Brief history - graduated from a top engineering program from a public university, and went to work for an IT consultancy. After 2 years, I was able to jump to Accenture management consulting (leveraged all of the process work experience on my resume) and now after 2 years I am part of a strategy group within one of the management consulting practices (not the pure strategy group).

Accenture recently gave off-cycle raises "to stay competitive with market realities" to the management consulting practice, so now I am sitting at 105K base. I will get promoted to Manager in September which will bring my base to 120 - 130K. I am only 26 years old. Surprisingly Accenture has treated me well. At the manager level, this is already above what MBA recruits come in at.

I travel every week and save a lot of money because of per diems, etc. so thats another 10k or so added to my base.

Question: Does it even make sense to go back and get a top MBA and try to get into MBB or PE/VC? The more I consider the opportunity costs vs. reward, it just does not make sense. Does prestige really matter to me? Not really... and I know Accenture is not the most prestigous place.... but 120K in the hole for tuition plus another 240K opportunity cost of not working? What would you recommend?

Regards

 

I'm a consultant leaving my firm to pursue an MBA this summer, and I plan to stay in consulting after MBA. At my firm, over 95% of seniors hold advanced degrees, and it's difficult to earn business development opportunities or promotions after a certain point without MBA/PhD degree. I know that this is a typical case at many consulting firms.

If you are confident that you can build a solid career track without leveraging the alumni network or an advanced degree, I don't think it's necessary to go back to school. As you pointed out, it is expensive and the opportunity costs are quite high.

However, I'm personally very excited to go back to school after working for 5 years..!

 

If you intend to stay within consulting, try to ask around. Do they expect you to pursue an MBA?

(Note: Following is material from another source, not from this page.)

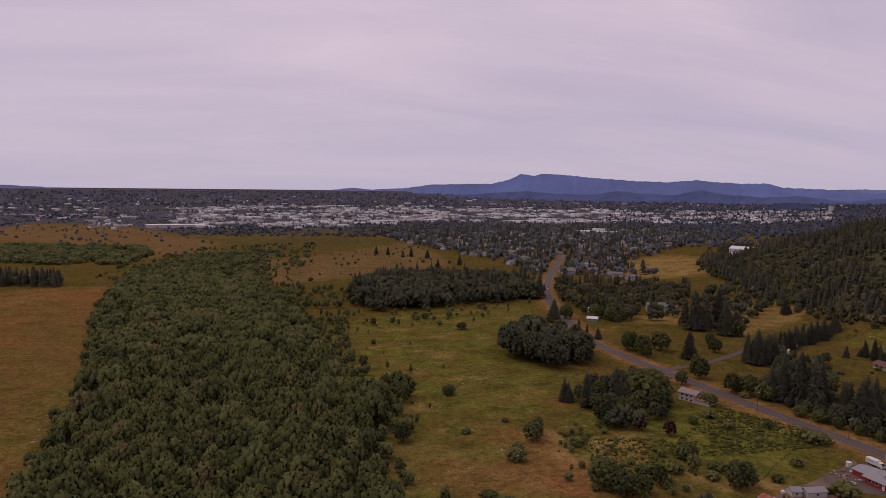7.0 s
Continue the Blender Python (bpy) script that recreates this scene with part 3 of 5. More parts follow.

Also, partner pay is very good at those shops, on par with MBB as, even if your billing per head is lower, there are more analysts per partner.

 

The sacrifice of 2 years will enable you the added benefit of having an MBA for the rest of your career, assuming you go to at least a top 10 or 5. I am not talking about just having it on your resume but a powerful and well connected network around the world.

 

Even though Partners make a good living (salary wise, life is pretty stressed though), you should talk with those awaiting to get to that level. From my understanding, the pipeline is pretty clogged even with the recent trimming. And with the up or out, 10 years down the road you might have to look for exit opportunities anyway (unless you want to be Career Expert forever, stuck at $200K~ range). I'd actually suggest you take advantage of the tuition reimbursement opportunity. 18 months of lost income will be the only real damage.